I know that:
$D_6$={$e,a,a^{2},a^{3},a^{4},a^{5},b,ab,a^{2}b,a^{3}b,a^{4}b,a^{5}b$}, with $a^{6}=e$ and $ba^{k}b=a^{-k}$.
$D_5$={$e,r,r^{2},r^{3},r^{4},s,rs,r^{2}s,r^{3}s,r^{4}s$}, with $r^{5}=e$ and $sr^{k}s=r^{-k}$.
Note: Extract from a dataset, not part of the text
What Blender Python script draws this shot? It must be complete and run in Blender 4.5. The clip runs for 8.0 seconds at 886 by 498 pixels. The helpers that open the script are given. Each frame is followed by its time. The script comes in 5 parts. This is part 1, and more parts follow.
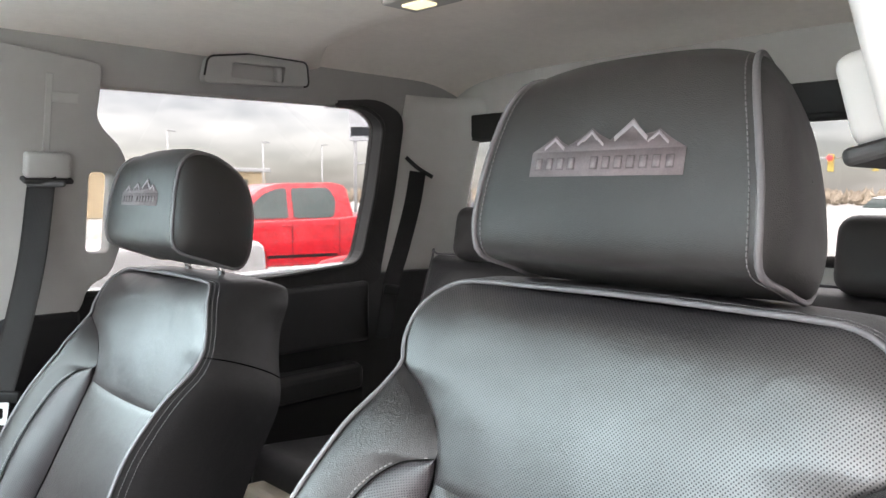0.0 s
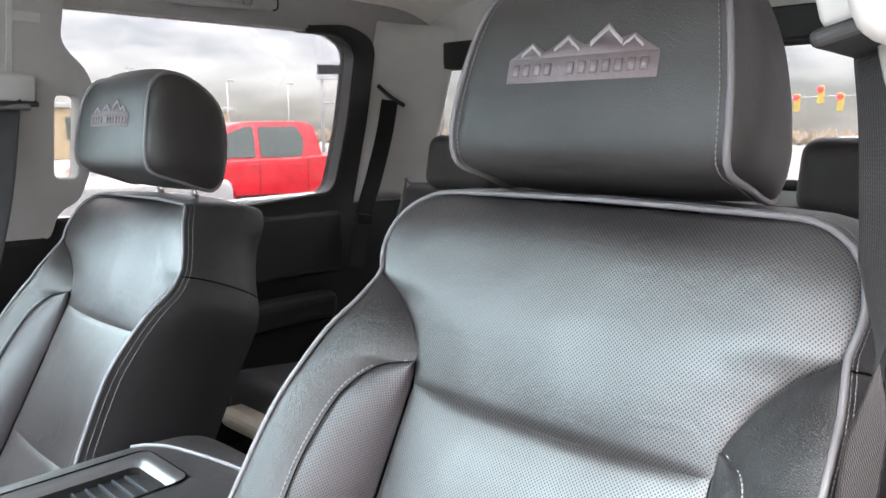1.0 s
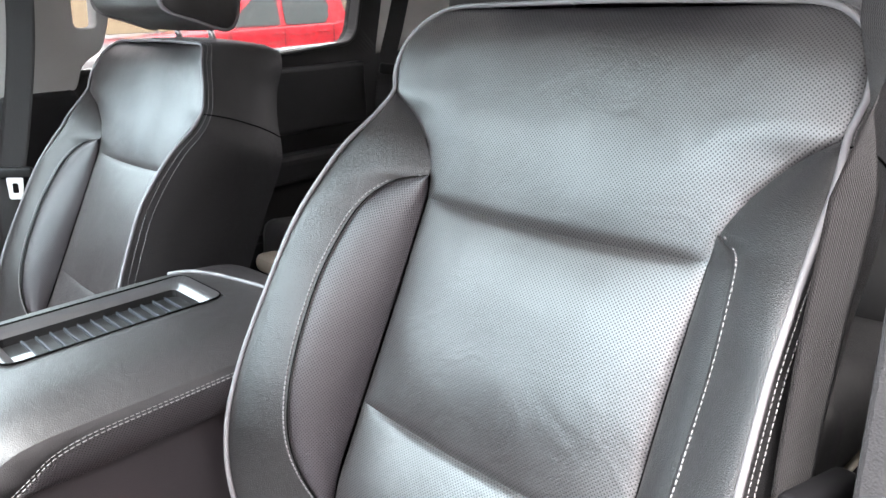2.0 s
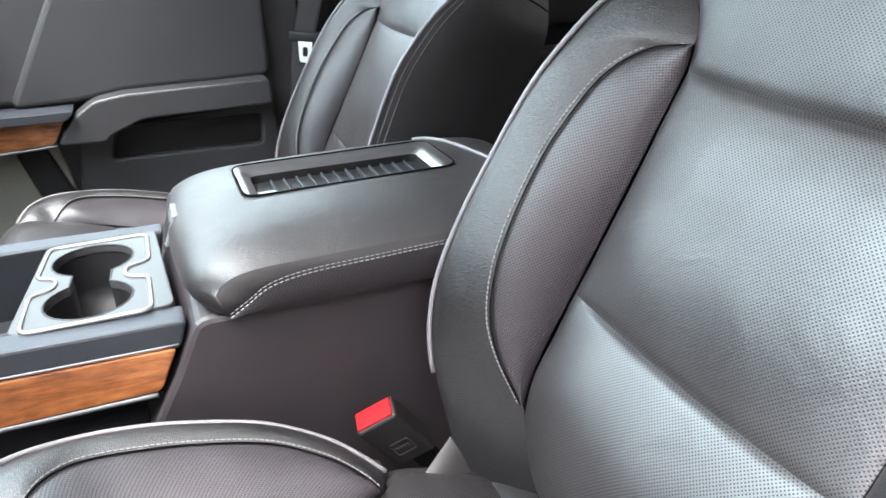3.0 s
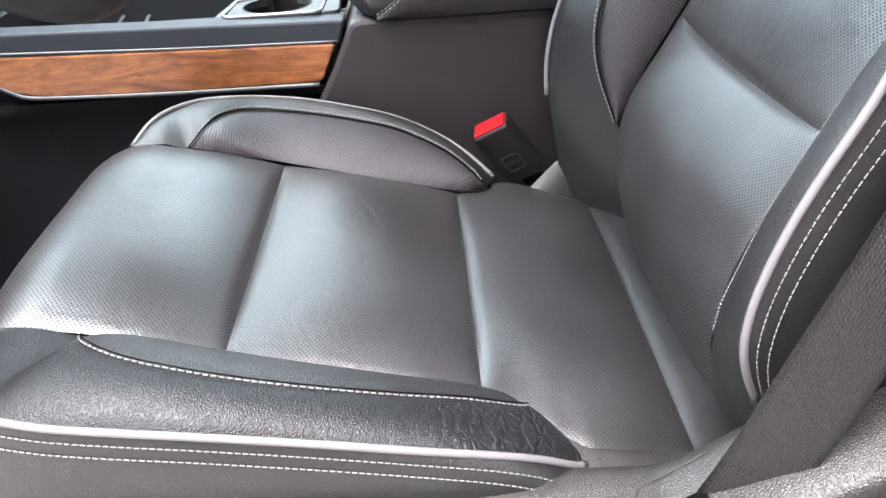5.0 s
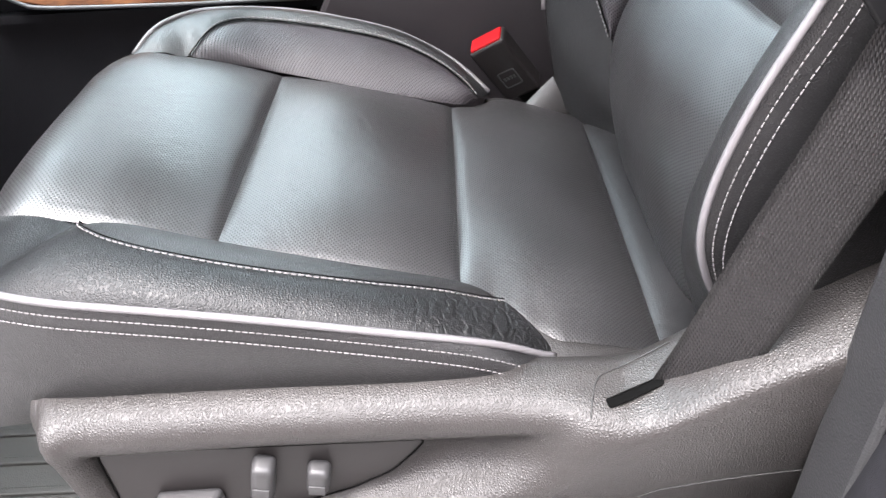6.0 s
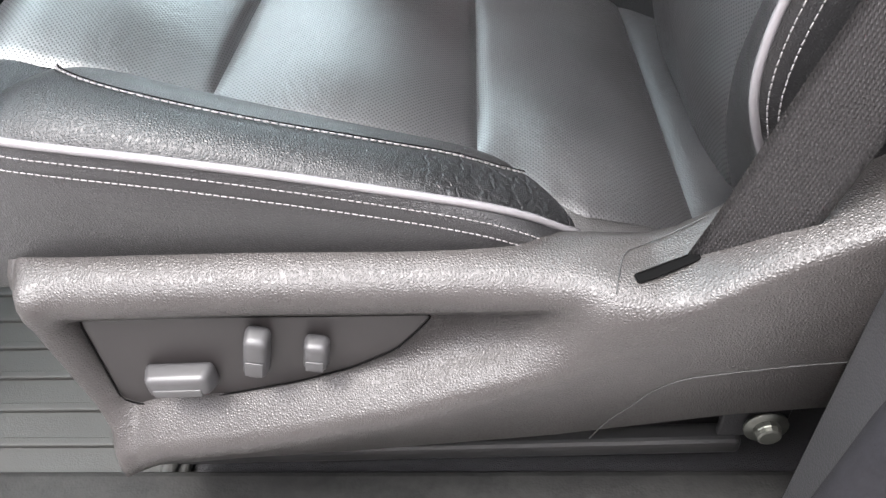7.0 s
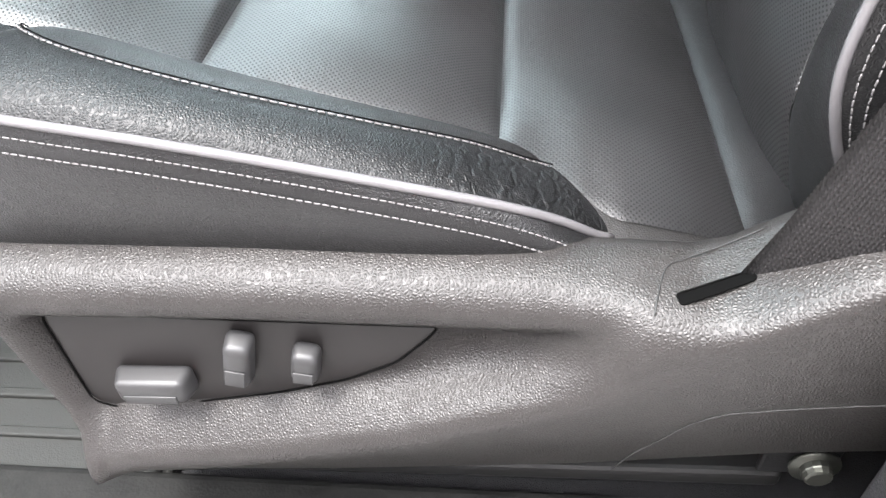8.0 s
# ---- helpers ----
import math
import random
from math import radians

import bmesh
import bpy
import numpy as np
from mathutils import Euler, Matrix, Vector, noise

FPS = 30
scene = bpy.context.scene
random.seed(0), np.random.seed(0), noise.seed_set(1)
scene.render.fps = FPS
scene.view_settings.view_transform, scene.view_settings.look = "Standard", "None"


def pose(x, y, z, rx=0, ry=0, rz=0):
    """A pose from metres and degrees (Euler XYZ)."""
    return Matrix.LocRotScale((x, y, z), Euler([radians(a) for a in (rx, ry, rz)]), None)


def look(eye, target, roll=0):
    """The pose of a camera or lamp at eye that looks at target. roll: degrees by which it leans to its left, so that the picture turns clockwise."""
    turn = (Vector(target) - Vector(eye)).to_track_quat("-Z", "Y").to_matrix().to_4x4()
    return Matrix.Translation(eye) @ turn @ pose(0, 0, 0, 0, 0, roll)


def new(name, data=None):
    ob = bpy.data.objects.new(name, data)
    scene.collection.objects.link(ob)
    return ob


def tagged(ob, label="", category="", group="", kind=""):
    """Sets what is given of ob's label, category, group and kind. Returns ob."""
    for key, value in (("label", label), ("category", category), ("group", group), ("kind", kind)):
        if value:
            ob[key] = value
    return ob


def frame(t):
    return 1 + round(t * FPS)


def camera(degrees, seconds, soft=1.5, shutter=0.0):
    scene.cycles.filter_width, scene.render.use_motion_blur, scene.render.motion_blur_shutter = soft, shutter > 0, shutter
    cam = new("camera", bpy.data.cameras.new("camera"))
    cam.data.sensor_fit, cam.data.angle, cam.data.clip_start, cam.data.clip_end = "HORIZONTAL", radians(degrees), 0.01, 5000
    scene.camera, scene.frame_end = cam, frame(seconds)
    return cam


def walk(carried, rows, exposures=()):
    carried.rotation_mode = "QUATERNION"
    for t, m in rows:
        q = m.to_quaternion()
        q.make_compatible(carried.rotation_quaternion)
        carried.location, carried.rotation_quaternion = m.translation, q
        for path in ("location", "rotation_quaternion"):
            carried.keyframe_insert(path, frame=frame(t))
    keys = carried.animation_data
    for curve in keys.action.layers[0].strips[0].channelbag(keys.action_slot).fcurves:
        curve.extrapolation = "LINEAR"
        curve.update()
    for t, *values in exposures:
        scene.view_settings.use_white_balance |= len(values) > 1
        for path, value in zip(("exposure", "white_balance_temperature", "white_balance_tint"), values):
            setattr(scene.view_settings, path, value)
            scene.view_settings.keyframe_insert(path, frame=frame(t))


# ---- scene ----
cam = camera(61.7, 8.0, 1.5, 0.08)
PATH = [
    (0, (0.371, -0.847, 1.159), (1.773, 0.572, 1.005), 0.1),
    (0.5, (0.357, -0.847, 1.158), (1.826, 0.502, 0.996), 0.3),
    (0.8, (0.359, -0.846, 1.148), (1.823, 0.496, 0.911), 0.2),
    (1, (0.35, -0.855, 1.127), (1.796, 0.492, 0.816), 0.1),
    (1.2, (0.344, -0.863, 1.108), (1.767, 0.486, 0.714), -0.3),
    (2.3, (0.344, -0.894, 1.066), (1.621, 0.47, 0.352), -2.4),
    (2.5, (0.347, -0.888, 1.057), (1.565, 0.51, 0.309), -2.3),
    (2.7, (0.362, -0.88, 1.033), (1.422, 0.622, 0.246), -2.1),
    (3, (0.416, -0.871, 1.008), (1.079, 0.821, 0.173), -1.7),
    (3.5, (0.505, -0.859, 0.997), (0.743, 0.93, 0.135), -1.3),
    (4, (0.534, -0.863, 0.995), (0.664, 0.923, 0.105), -2.2),
    (4.5, (0.518, -0.957, 0.924), (0.594, 0.783, -0.059), -3.3),
    (5, (0.503, -1.079, 0.876), (0.517, 0.618, -0.182), -3.8),
    (5.2, (0.508, -1.103, 0.878), (0.505, 0.58, -0.203), -3.9),
    (6.3, (0.532, -1.118, 0.842), (0.461, 0.448, -0.401), -4.1),
    (6.5, (0.532, -1.12, 0.813), (0.441, 0.421, -0.459), -4.2),
    (7, (0.531, -1.106, 0.792), (0.428, 0.39, -0.532), -3.6),
    (7.5, (0.534, -1.069, 0.769), (0.403, 0.395, -0.587), -3.1),
    (8, (0.534, -1.047, 0.76), (0.371, 0.403, -0.609), -2.9),
]
walk(cam, [(t, look(eye, target, roll)) for t, eye, target, roll in PATH], exposures=[(0, 3.79, 6750, 13), (1.2, 3.79, 6550, 14), (2.5, 3.70, 6650, 15), (3.0, 3.58, 6500, 15), (4, 3.53, 6380, 14), (5, 3.21, 6430, 16), (6.5, 3.18, 6480, 14), (8, 3.06, 6430, 11)])

# ---------------------------------------------------------------- world and light
world = bpy.data.worlds.new("overcast_sky")
scene.world = world
world.use_nodes = True
wn, wl = world.node_tree.nodes, world.node_tree.links
wn.clear()
w_out = wn.new("ShaderNodeOutputWorld")
w_bg = wn.new("ShaderNodeBackground")
w_bg2 = wn.new("ShaderNodeBackground")
w_add = wn.new("ShaderNodeAddShader")
w_sky = wn.new("ShaderNodeTexSky")
w_sky.sky_type, w_sky.sun_disc = "NISHITA", False
w_sky.sun_elevation, w_sky.sun_rotation = radians(70), radians(232)
w_bg.inputs["Strength"].default_value = 0.03
w_tc = wn.new("ShaderNodeTexCoord")
w_map = wn.new("ShaderNodeMapping")
w_map.inputs["Scale"].default_value = (1.0, 1.0, 3.2)
w_n1 = wn.new("ShaderNodeTexNoise")
w_n1.inputs["Scale"].default_value, w_n1.inputs["Detail"].default_value = 4.2, 9.0
w_n1.inputs["Roughness"].default_value = 0.58
w_ramp = wn.new("ShaderNodeValToRGB")
w_ramp.color_ramp.elements[0].position, w_ramp.color_ramp.elements[0].color = 0.40, (0.34, 0.338, 0.345, 1)
w_ramp.color_ramp.elements[1].position, w_ramp.color_ramp.elements[1].color = 0.62, (0.86, 0.845, 0.84, 1)
w_bg2.inputs["Strength"].default_value = 1.62
wl.new(w_tc.outputs["Generated"], w_map.inputs["Vector"])
wl.new(w_map.outputs["Vector"], w_n1.inputs["Vector"])
wl.new(w_n1.outputs["Fac"], w_ramp.inputs["Fac"])
# an overcast dome, brighter towards the zenith
w_sep = wn.new("ShaderNodeSeparateXYZ")
w_grad = wn.new("ShaderNodeMapRange")
w_grad.inputs["From Min"].default_value, w_grad.inputs["From Max"].default_value = 0.06, 0.62
w_grad.inputs["To Min"].default_value, w_grad.inputs["To Max"].default_value = 0.30, 2.05
w_mul = wn.new("ShaderNodeVectorMath")
w_mul.operation = "SCALE"
wl.new(w_tc.outputs["Generated"], w_sep.inputs["Vector"])
wl.new(w_sep.outputs["Z"], w_grad.inputs["Value"])
wl.new(w_ramp.outputs["Color"], w_mul.inputs[0])
wl.new(w_grad.outputs["Result"], w_mul.inputs["Scale"])
wl.new(w_mul.outputs["Vector"], w_bg2.inputs["Color"])
wl.new(w_sky.outputs["Color"], w_bg.inputs["Color"])
wl.new(w_bg.outputs["Background"], w_add.inputs[0])
wl.new(w_bg2.outputs["Background"], w_add.inputs[1])
wl.new(w_add.outputs["Shader"], w_out.inputs["Surface"])

sun = new("sun", bpy.data.lights.new("sun", "SUN"))
sun.data.energy, sun.data.angle, sun.data.color = 1.3, radians(22), (1.0, 0.97, 0.92)
sun.matrix_world = look((-2.5, -1.95, 9.0), (0, 0, 0))

# ---------------------------------------------------------------- materials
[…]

Let $\varphi:D_6\rightarrow D_5$, a homomorphism is an injective function such that: $\forall x,y\in D_6:\varphi(xy)=\varphi(x)\varphi(y)$
I am now asked to determine how many homomorphisms there are from $D_6$ to $D_5$ but the only one i can find is the trivial one thus: $\varphi(e)=\varphi(a)=\varphi(a^{2})=\varphi(a^{3})=\varphi(a^{4})=\varphi(a^{5})=\varphi(b)=\varphi(ab)=\varphi(a^{2}b)=\varphi(a^{3}b)=\varphi(a^{4}b)=\varphi(a^{5}b)=r^{5}$
Can anyone help me with this i'm sure there have to be more homomorphism but i can't find them.
Such a homomorphism $\phi$ is completely determined by $\phi(a)$ and $\phi(b)$. One easily checks that $\phi(a)$ and $\phi(b)$ must be in $\{e,s,rs,r^2s,r^3s,r^4s\}$ and that we must have $a=e$, $b=e$ or $a=b$. In total, this yields $6+6+6$ homomorphisms. However, the trivial homomorphism is now counted three times (no other homomorphism is counted more than once), so in total there are $6+6+6-2=16$ different homomorphisms from $D_6$ to $D_5$.